Sunday, May 29, 2011
Turning kitchen warrior
I cringe at the thought of washing the dishes. Oh, let me correct that: I cringed at the thought of washing the dishes. Had I blogged about it yesteday, the present tense would have been appropriate. But our household helper coming back today seems to make all the difference as to my sentiments toward this chore...
It is really something I am still trying to understand. Several days ago, I felt I needed help. I had come to dread the hour or so before lunch time or dinner time only because that would mean I would have to do the dishes soon after. I didn't understand the change in sentiment -- I had come to like dishwashing and to accept it as a normal part of family life (only when our househelper is away for days or weeks, though).
I had even looked forward to carrying out this duty especially when I had been gone the whole day and thus would only have the dishwashing as my contribution to the upkeep of the home for that day.
But about a week ago started the dishwashing-dreading. "I need help in making dishwashing more appealing," I told some online friends. Till then I had already gone through quite a lot of musical genres to accompany me at the sink (Beatles, classical, movie themes -- but I had grown fond of Vivaldi and Mozart playing in the background while I worked the suds; they seem to emphasize the dignity of housework somehow, and bolster my enthusiasm for the task at hand). But procrastinating till almost midnight before finally facing a dirty stack of china meant I needed help!
"Dance the cha-cha while washing the dishes?" someone suggested. That was an amusing thought, and to my mind it posed a challenge in keeping the suds off the floor.
"Why don't you play 'Handel's Messiah' while you're at it?" another one proposed. I had done that before, I replied, but yes...it did put a certain "ooomph" into my spirits every time I was all set to conquer the dirty dishes and helped me remember the truth that every kind of honest work carries with it a certain dignity. So, no matter how menial household chores seemed to feel at times, listening to the Halleluia chorus was a welcome reminder of work well done being a good thing to offer to the One who blessed me with hands to work with in the first place.
Somehow the Hail Mary -- the words that the Angel Gabriel uttered to the mother of Jesus when it was made known to her that she had been chosen for a very special mission in the story of salvation -- found its way into the conversation. I had asked for a Tagalog translation and someone provided it. I figured, since I hadn't memorized it, might as well work on it while scrubbing dinner plates.
Feeling irked by the prospect of dishwashing got me really thinking. I mean, if I could enjoy chores one day and almost loathe them the next, where's the stability in that? And what if it graduates to more important things, like marriage? It's a fact that marriage is no walk in the park and that efforts are necessary to live it as it is meant to be.

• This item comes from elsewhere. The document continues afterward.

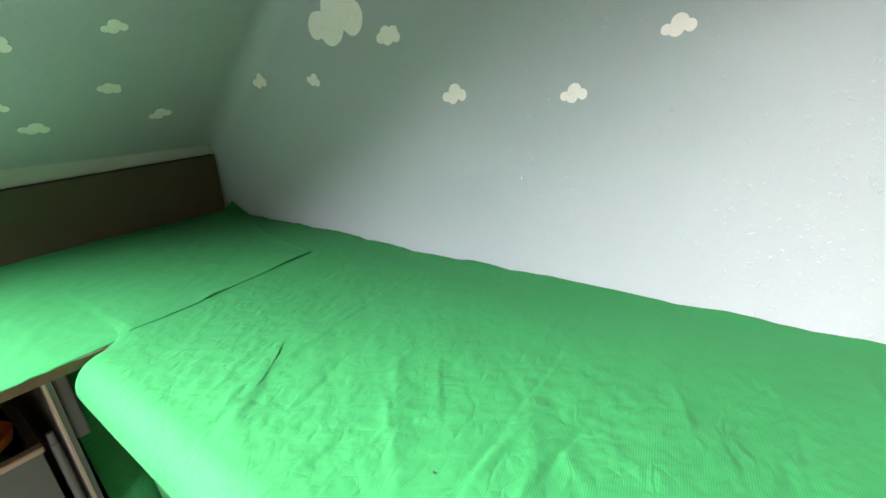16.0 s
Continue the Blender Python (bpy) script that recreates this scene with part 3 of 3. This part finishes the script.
def bed_sheet():
    step, r, fall = 0.0050, 0.058, 0.30
    xs = np.arange(-2.06, MX1 - r + fall, step * 0.64)
    ys = np.arange(MY0 + r - fall, 0.9965, step)
    bm = bmesh.new()
    grid = []
    for x in xs:
        row = []
        for y in ys:
            def place(left):
                xi0, xi1, yi = MX0 + r - 0.016, MX1 - r, MY0 + r
                ex = x - xi1 if x > xi1 else (x - xi0 if left and x < xi0 else 0.0)
                ey = y - yi if y < yi else 0.0
                length = math.hypot(ex, ey)
                bx, by = x - ex, y - ey
                z = sheet_height(bx, by)
                if length > 0:
                    ux, uy = ex / length, ey / length
                    if length < r * math.pi / 2:
                        o, d = r * math.sin(length / r), r * (1 - math.cos(length / r))
                    else:
                        o, d = r, r + length - r * math.pi / 2
                        o += 0.006 * noise.noise((x * 6, y * 6, 2.0)) * min(1, (d - r) / 0.1) - 0.42 * (d - r)
                    bx, by, z = bx + ux * o, by + uy * o, z - d
                return Vector((bx, by, z))
            keep = smooth(0.26, 0.34, y)
            p = place(True) * (1 - keep) + place(False) * keep if keep < 1 else place(False)
            row.append(bm.verts.new(p))
        grid.append(row)
    for a, b in zip(grid, grid[1:]):
        for i in range(len(a) - 1):
            bm.faces.new((a[i], b[i], b[i + 1], a[i + 1]))
    ob = part("bed_sheet", bm, GREEN, smooth=True)
    flap = bmesh.new()
    rows = []
    for k in range(25):
        t = k / 24
        x, y = -0.973 + 0.093 * t + 0.004 * math.sin(t * 4), 0.484 - 0.128 * t
        w = 0.0009 * math.sin(math.pi * min(1, t * 0.93 + 0.05)) * (0.75 + 0.25 * math.sin(t * 11))
        nx, ny = 0.81, 0.58
        a, b = (x - nx * 0.02, y - ny * 0.02), (x + nx * w * 0.35, y + ny * w * 0.35)
        za, zb = sheet_height(*a) - 0.0005, sheet_height(x - nx * 0.005, y - ny * 0.005) + 0.0004 + w * 0.2
        rows.append([flap.verts.new((*a, za)), flap.verts.new(((a[0] + b[0]) / 2, (a[1] + b[1]) / 2, (za + zb) / 2 + 0.0012)), flap.verts.new((*b, zb))])
    for p, q in zip(rows, rows[1:]):
        for i in range(2):
            flap.faces.new((p[i], p[i + 1], q[i + 1], q[i]))
    part("fold", flap, GREEN, ob, smooth=True)
    return tagged(ob, "creased bright green cotton sheet spread over the mattress", "bed sheet")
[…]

Just like dishwashing, living one's lifelong commitment is bound to feel boring once in a while. Should that be surprising? I suppose not (so why am I puzzled by my sudden desire to flash the "talk to the hand" stance at dirty dishes that await me?). Maybe because knowing it and experiencing it are two different things. And though I uttered no vows to declare a lifelong commitment to dishwashing, the same principle stands: the beauty of keeping at it regardless of how one feels about the whole thing. I hope a married person gets to read this sometime in the midst of a rocky stage in the relationship, and take home the point that marriage indeed is a bed of roses -- which means the presence of thorns. And they will make themselves felt from time to time. But that doesn't take away the beauty and the value of the bouquet that is meant to last a lifetime.
I doubt it if I'll ever think of household chores as beautiful bouquets of roses, but who knows? When mopping the floor -- even when done for one's family -- gets to feel too much like drudgery, one's imagination can actually save the day and issue reminders that go beyond "This, too, shall pass." Reminders such as "We can do no great things; only small things with great love." And how can that not make a mop, a dirty dish or a sponge look like a challenge worth conquering (and a conquerable challenge at that)?